Given the sheer size of the continent and its inhospitable terrain the car was inextricably linked to the birth of Australia and united our towns and cities. In 1912, Francis Birtles was the first to go from west to east. He got bogged on the first night and underwent incredible hardships finding a path across the continent but completed the trip in four weeks.

Everyone wanted to go faster than the next bloke, including the ladies. What is now the Hume Highway between Sydney and Melbourne was one of Australia’s first long-distance race tracks. Car inventor Harley Tarrant and speed freak Norm “Wizard” Smith were early victors – Smith went on to break the world speed record over 10 miles in a car designed around a V12 RAAF engine. Smith and Birtles were among Australia’s first popular heroes.
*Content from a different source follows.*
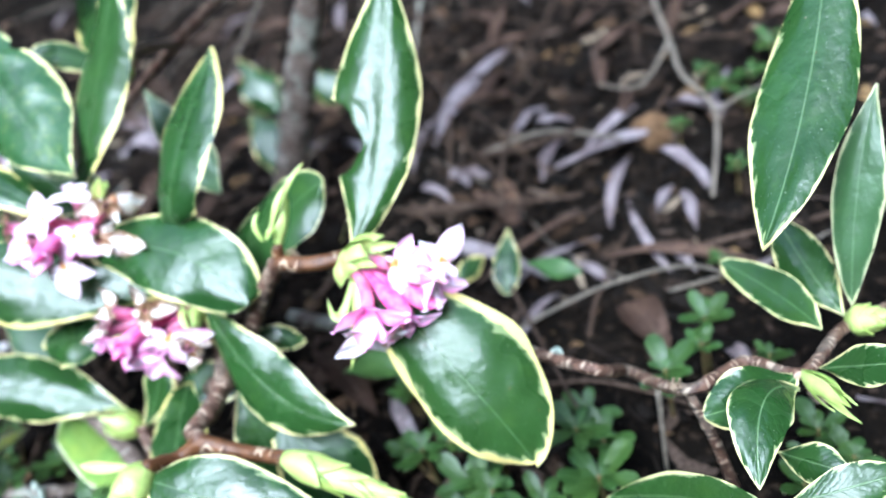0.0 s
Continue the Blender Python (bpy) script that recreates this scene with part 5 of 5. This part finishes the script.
fallen_leaf((0.2693, 0.1097), (0.2972, 0.1455), 0.0055, 0)
fallen_leaf((0.0203, 0.3196), (0.0454, 0.3640), 0.0124, 0)
fallen_leaf((-0.1280, 0.3724), (-0.0853, 0.3473), 0.0129, 0)
fallen_leaf((0.0517, 0.0337), (0.0760, -0.0208), 0.0172, 1)
fallen_leaf((0.0838, -0.0146), (0.0931, -0.0498), 0.0066, 0)
fallen_leaf((0.2139, -0.0386), (0.2211, -0.0508), 0.0062, 0)
fallen_leaf((0.1404, -0.0058), (0.1633, 0.0164), 0.0053, 0)
fallen_leaf((0.1875, 0.0045), (0.1933, -0.0294), 0.0171, 1)
fallen_leaf((0.1747, 0.0441), (0.1875, 0.0162), 0.0056, 0)
fallen_leaf((0.1862, 0.1627), (0.2055, 0.1454), 0.0065, 0)
fallen_leaf((0.2373, 0.0664), (0.2317, 0.0352), 0.0058, 0)
fallen_leaf((0.0718, 0.2029), (0.0878, 0.1726), 0.0116, 0)
fallen_leaf((0.2563, 0.1306), (0.2772, 0.1035), 0.0098, 0)
fallen_leaf((-0.1144, 0.3197), (-0.0621, 0.2833), 0.0120, 0)
fallen_leaf((0.0143, 0.3108), (0.0339, 0.3330), 0.0108, 0)
fallen_leaf((0.1740, 0.1548), (0.1967, 0.1707), 0.0101, 0)
fallen_leaf((0.0872, 0.1580), (0.1009, 0.1457), 0.0076, 0)
fallen_leaf((0.0421, 0.3049), (0.0561, 0.2764), 0.0172, 2)
fallen_leaf((0.2010, 0.5877), (0.2204, 0.5295), 0.0234, 2)
fallen_leaf((0.2331, 0.6229), (0.2585, 0.6006), 0.0111, 0)
fallen_leaf((0.2684, 0.5662), (0.3085, 0.5698), 0.0158, 0)
fallen_leaf((0.2141, 0.6024), (0.2057, 0.5231), 0.0206, 1)
fallen_leaf((-0.1072, 0.3214), (-0.0733, 0.2931), 0.0156, 0)
fallen_leaf((-0.2253, 0.1875), (-0.1968, 0.1371), 0.0105, 0)
fallen_leaf((-0.1010, 0.3249), (-0.0615, 0.2960), 0.0135, 0)
fallen_leaf((0.1361, 0.1371), (0.1385, 0.1161), 0.0104, 0)
dry_twig([(0.3150, 0.3138, 0.1000), (0.2933, 0.2435, 0.0720), (0.2722, 0.1879, 0.0431), (0.2705, 0.1607, 0.0201), (0.2645, 0.1280, 0.0160), (0.2689, 0.0974, 0.0068), (0.2420, 0.0366, 0.0060)], 0.0018, 0.0010, 1)
dry_twig([(0.2705, 0.1607, 0.0201), (0.2442, 0.1342, 0.0140), (0.2265, 0.1562, 0.0100)], 0.0012, 0.0007, 1)
dry_twig([(0.2689, 0.0974, 0.0068), (0.2800, 0.0935, 0.0135), (0.2909, 0.0923, 0.0163)], 0.0011, 0.0007, 1)
dry_twig([(0.2722, 0.1879, 0.0431), (0.2865, 0.1680, 0.0500), (0.3009, 0.1551, 0.0539)], 0.0011, 0.0007, 1)
dry_twig([(0.1102, 0.1004, 0.0060), (0.1528, 0.0783, 0.0080), (0.1896, 0.0674, 0.0060)], 0.0018, 0.00108, 0)
dry_twig([(0.1423, -0.0103, 0.0100), (0.1777, -0.0045, 0.0120), (0.2121, -0.0070, 0.0120), (0.2265, -0.0214, 0.0120)], 0.001, 0.00060, 1)
dry_twig([(0.1509, 0.0639, 0.0120), (0.1607, 0.1116, 0.0120), (0.1774, 0.1522, 0.0120), (0.1996, 0.1807, 0.0120)], 0.0012, 0.00072, 0)
dry_twig([(0.1226, 0.3629, 0.0100), (0.1757, 0.3181, 0.0080), (0.2303, 0.2454, 0.0080)], 0.001, 0.00060, 0)
dry_twig([(0.1085, 0.1011, 0.0100), (0.1217, 0.0526, 0.0150)], 0.0012, 0.00072, 0)
dry_twig([(0.1436, 0.0159, 0.0120), (0.1487, -0.0249, 0.0120), (0.1529, -0.0583, 0.0120)], 0.001, 0.00060, 0)
dry_twig([(0.0080, 0.3914, 0.0100), (0.0218, 0.5034, 0.0100)], 0.0012, 0.00072, 0)
dry_twig([(-0.0381, 0.3788, 0.0400), (0.0021, 0.4253, 0.0400)], 0.0014, 0.00084, 0)
dry_twig([(0.1760, -0.0877, 0.0450), (0.1739, -0.0875, 0.0050)], 0.001, 0.00060, 1)
dry_twig([(0.1923, 0.1967, 0.0100), (0.1575, 0.1656, 0.0150), (0.1338, 0.1084, 0.0100)], 0.001, 0.00060, 0)
dry_twig([(0.1540, 0.1284, 0.0080), (0.1872, 0.1264, 0.0100), (0.2210, 0.0998, 0.0080)], 0.0016, 0.00096, 1)
dry_twig([(0.1850, 0.6802, 0.0600), (0.1481, 0.4647, 0.0300), (0.1198, 0.3772, 0.0100)], 0.0022, 0.00132, 0)
dry_twig([(0.1154, 0.4457, 0.1200), (0.0723, 0.4394, 0.0900), (0.0083, 0.3430, 0.0400), (-0.0083, 0.3281, 0.0200)], 0.0014, 0.00084, 1)
dry_twig([(0.0225, 0.3748, 0.0200), (0.0327, 0.2709, 0.0200), (0.0581, 0.1998, 0.0200)], 0.0012, 0.00072, 0)
dry_twig([(0.1079, -0.0086, 0.0100), (0.1058, -0.0366, 0.0100), (0.1082, -0.0589, 0.0060)], 0.0016, 0.00096, 0)
dry_twig([(0.0990, 0.1010, 0.0100), (0.1282, 0.0784, 0.0120), (0.1624, 0.0874, 0.0100)], 0.0012, 0.00072, 0)
dry_twig([(-0.0996, 0.4337, 0.0200), (-0.0625, 0.3377, 0.0100)], 0.0012, 0.00072, 0)
dry_twig([(0.1221, 0.2915, 0.0300), (0.1603, 0.2924, 0.0500), (0.2010, 0.3106, 0.0600)], 0.0016, 0.00096, 0)
dry_twig([(0.2282, 0.3028, 0.0100), (0.2553, 0.2794, 0.0100)], 0.001, 0.00060, 0)
dry_twig([(0.1506, 0.1329, 0.0050), (0.1727, 0.1147, 0.0120), (0.2039, 0.1187, 0.0100)], 0.002, 0.00120, 0)
fallen_leaf((-0.1314, 0.0817), (-0.1289, 0.1006), 0.0082, 3)
fallen_leaf((-0.1263, 0.0845), (-0.1347, 0.0942), 0.0059, 3)
for k in range(170):
    x, y = rng.gauss(0.07, 0.25), rng.gauss(0.28, 0.24)
    a = rng.gauss(0.9, 0.9)
    ln = rng.uniform(0.02, 0.075)
    fallen_leaf((x, y), (x + ln * math.cos(a), y + ln * math.sin(a)), rng.uniform(0.004, 0.011), rng.choice((0, 0, 1, 1, 1, 1, 2)), rng.uniform(0.001, 0.007), rng.uniform(0.002, 0.006))
for k in range(170):
    x, y = rng.gauss(0.07, 0.24), rng.gauss(0.28, 0.24)
    a = rng.uniform(0, 6.28)
    ln = rng.uniform(0.03, 0.16)
    r = rng.uniform(0.0005, 0.0014)
    pts = []
    for q in range(5):
        px = x + ln * q / 4 * math.cos(a) + rng.gauss(0, ln * 0.025)
        py = y + ln * q / 4 * math.sin(a) + rng.gauss(0, ln * 0.025)
        pts.append(on_ground(px, py, r + rng.uniform(0.0, 0.005)))
    dry_twig(pts, r, r * 0.6, rng.choice((0, 0, 0, 0, 0, 1)))

# sparser litter further back
for k in range(40):
    x, y = rng.uniform(-0.45, 0.75), rng.uniform(0.5, 1.15)
    a = rng.gauss(0.6, 1.0)
    ln = rng.uniform(0.03, 0.09)
    fallen_leaf((x, y), (x + ln * math.cos(a), y + ln * math.sin(a)), rng.uniform(0.006, 0.015), rng.choice((0, 0, 1, 1, 2)), rng.uniform(0.001, 0.007), rng.uniform(0.002, 0.006))
for k in range(50):
    x, y = rng.uniform(-0.45, 0.75), rng.uniform(0.5, 1.1)
    a = rng.uniform(0, 6.28)
    ln = rng.uniform(0.06, 0.2)
    dry_twig([on_ground(x + ln * q / 3 * math.cos(a) + rng.gauss(0, ln * 0.03), y + ln * q / 3 * math.sin(a) + rng.gauss(0, ln * 0.03), 0.003) for q in range(4)], 0.0013, 0.0008, rng.choice((0, 0, 1)))

# ---- stone ----
def stone(place, size, seed):
    """A rounded, pitted lump of ochre stone bedded in the soil."""
    bm = bmesh.new()
    bmesh.ops.create_icosphere(bm, subdivisions=4, radius=1.0)
    for v in bm.verts:
        f = 1 + 0.22 * noise.noise(v.co * 1.3 + Vector((seed, 0, 0))) + 0.10 * noise.noise(v.co * 4.1 + Vector((0, seed, 0)))
        v.co = Vector((v.co.x * size[0], v.co.y * size[1], v.co.z * size[2])) * f
    me = bpy.data.meshes.new("stone")
    bm.to_mesh(me)
    bm.free()
    me.materials.append(simple("ochre_stone", (0.075, 0.043, 0.02), (0.17, 0.10, 0.05), 160, 0.85, 0.9, 0.0012))
    me.polygons.foreach_set("use_smooth", [True] * len(me.polygons))
    ob = new("stone", me)
    ob.location = place
    return tagged(ob, "rounded ochre-brown stone half sunk in the soil", "stone")


stone(on_ground(0.2415, 0.1150, 0.003), (0.0105, 0.0125, 0.010), 3.0)

# ---- seedlings ----
SEED_LEAF = leaf_material("seedling_leaf", (0.022, 0.052, 0.010), (0.07, 0.13, 0.035), (0.1, 0.2, 0.1), 0.0, 0.0, 0.38, False, 0.3)
SEED_STEM = simple("seedling_stem", (0.10, 0.09, 0.03), (0.2, 0.13, 0.06), 300, 0.6)


def seedling(x, y, height, size, rosettes, seed):
    """A small evergreen seedling with whorls of spoon-shaped leaves."""
    r = random.Random(seed)
    root = tagged(new("seedling"), "small evergreen seedling with glossy spoon-shaped leaves on the soil", "seedling", "seedlings on the soil")
    root.location = on_ground(x, y)
    for k in range(rosettes):
        dx, dy = (r.uniform(-1, 1) * size * 1.0 * (k > 0) for _ in range(2))
        top = Vector((x + dx, y + dy, root.location.z + height * r.uniform(0.6, 1.1)))
        st = part("stalk", tube_mesh("stalk", [root.location, (root.location + top) / 2 + Vector((dx * 0.3, dy * 0.3, 0)), top], 0.0008, 0.0006, SEED_STEM, 0.01, 0.05, 6, 0.05, 0.004), root, root.location)
        for q in range(r.randint(7, 10)):
            a = q * 2.4 + r.uniform(-0.3, 0.3)
            ln = size * 0.85 * (0.45 + 0.08 * min(q, 6)) * r.uniform(0.8, 1.15)
            d = Vector((math.cos(a), math.sin(a), 0))
            b0 = top - Vector((0, 0, 0.0006 * q))
            t0 = top + d * ln + Vector((0, 0, ln * r.uniform(-0.15, 0.45)))
            mid = (b0 + t0) / 2 + Vector((0, 0, ln * 0.12))
            up = (Vector((0, 0, 1)) - d * 0.25).normalized()
            part("leaf", blade_mesh("leaf", b0, mid, t0, ln * 0.48, up, [SEED_LEAF, UNDER], 0.68, 0.5, -0.12, 0.02, None, 0.08, 9, 3, 0.0004), st, b0)
    return root


seedling(0.1849, -0.0620, 0.03, 0.016, 1, 1)
seedling(0.1580, -0.0697, 0.025, 0.015, 2, 2)
seedling(0.1522, -0.0861, 0.025, 0.018, 2, 3)
seedling(0.1089, -0.0760, 0.02, 0.016, 2, 4)
seedling(0.1324, -0.0907, 0.02, 0.015, 2, 5)
seedling(0.2066, -0.0412, 0.035, 0.014, 1, 6)
seedling(0.2014, -0.0513, 0.03, 0.012, 1, 7)
seedling(0.2290, -0.0013, 0.02, 0.009, 1, 8)
seedling(0.2164, -0.1007, 0.02, 0.012, 2, 9)
seedling(0.2276, -0.1017, 0.02, 0.014, 3, 10)
seedling(0.2910, 0.1058, 0.02, 0.014, 2, 11)
seedling(0.2225, -0.0579, 0.02, 0.01, 1, 12)
seedling(0.2610, 0.0548, 0.02, 0.009, 1, 13)
seedling(0.2489, 0.0952, 0.02, 0.01, 1, 14)
seedling(-0.0616, -0.0029, 0.02, 0.014, 2, 15)
seedling(0.1217, -0.0626, 0.02, 0.016, 2, 16)
seedling(-0.0678, -0.0485, 0.03, 0.016, 2, 17)
seedling(-0.0352, -0.0465, 0.03, 0.018, 2, 18)
seedling(-0.0779, -0.0140, 0.03, 0.014, 2, 19)
seedling(0.3231, 0.1273, 0.02, 0.014, 2, 20)
seedling(0.2772, 0.1291, 0.02, 0.01, 2, 21)
seedling(0.2849, 0.0955, 0.02, 0.01, 1, 22)
seedling(0.0939, -0.0264, 0.02, 0.010, 2, 25)
seedling(0.1044, -0.0476, 0.02, 0.012, 2, 26)
seedling(0.0966, -0.0600, 0.02, 0.012, 2, 27)
seedling(0.0768, 0.0116, 0.015, 0.009, 1, 28)
seedling(-0.0883, -0.0261, 0.02, 0.012, 2, 29)
seedling(-0.1013, 0.0177, 0.02, 0.013, 2, 30)
seedling(0.0150, 0.2434, 0.02, 0.012, 1, 23)
seedling(-0.0912, 0.1529, 0.02, 0.014, 1, 24)

# ---- feathery green sprigs at the back ----
SPRIG = simple("feathery_green", (0.012, 0.035, 0.012), (0.03, 0.07, 0.024), 300, 0.7)
fv, ff = [], []
for k in range(46):
    x, y = 0.4055 + rng.gauss(0, 0.055), 0.3453 + rng.gauss(0, 0.055)
    a, ln = rng.uniform(0, 6.28), rng.uniform(0.03, 0.07)
    for q in range(26):
        f = q / 25
        c = Vector((x + ln * f * math.cos(a), y + ln * f * math.sin(a), ground_height(x, y) + 0.004 + 0.03 * math.sin(2.2 * f)))
        for sgn in (-1, 1):
            b2 = a + sgn * rng.uniform(0.5, 1.0)
            nl = 0.010 * (1.1 - f)
            tip = c + Vector((nl * math.cos(b2), nl * math.sin(b2), rng.uniform(-0.001, 0.002)))
            w = Vector((-math.sin(b2), math.cos(b2), 0)) * 0.0004
            o = len(fv)
            fv += [c - w, c + w, tip, c + Vector((0, 0, 0.0004))]
            ff += [(o, o + 1, o + 2), (o, o + 2, o + 3), (o + 1, o + 3, o + 2)]
tagged(new("feathery_sprigs", mesh_of("feathery_sprigs", fv, ff, [SPRIG])), "fine feathery dark green sprigs over the soil", "groundcover", kind="stuff")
Cars soon became the foundation of Australia’s manufacturing industry. Holden, a company in Adelaide that made horse-drawn carriages, diversified into car bodies in 1914 and by the end of World War I was making 600 a year for US car company General Motors, which eventually bought the business. Ford built a factory in Geelong.

Holden invented the all-enclosed Coupe – known as The Sloper – the grand-daddy of the Monaro. Ford was the first to launch the iconic ute.

With financial help from Prime Minister Ben Chifley, GMH designed a car for Australia. The arrival of the Holden FX at the end of the ‘40s changed everything. Every family had to have one and its affordability meant they could. The car became ubiquitous and moulded the shape of our suburbs. It symbolised prosperity and gave the people of Australia a new level of liberty. Suddenly they could travel wherever they damn well pleased.

Politicians understood that the car was a potent symbol of freedom. In the 1949 election, the first after World War II, one of Robert Menzies’ election promises was to abolish petrol rationing.  It helped him become Australia’s twelfth Prime Minister.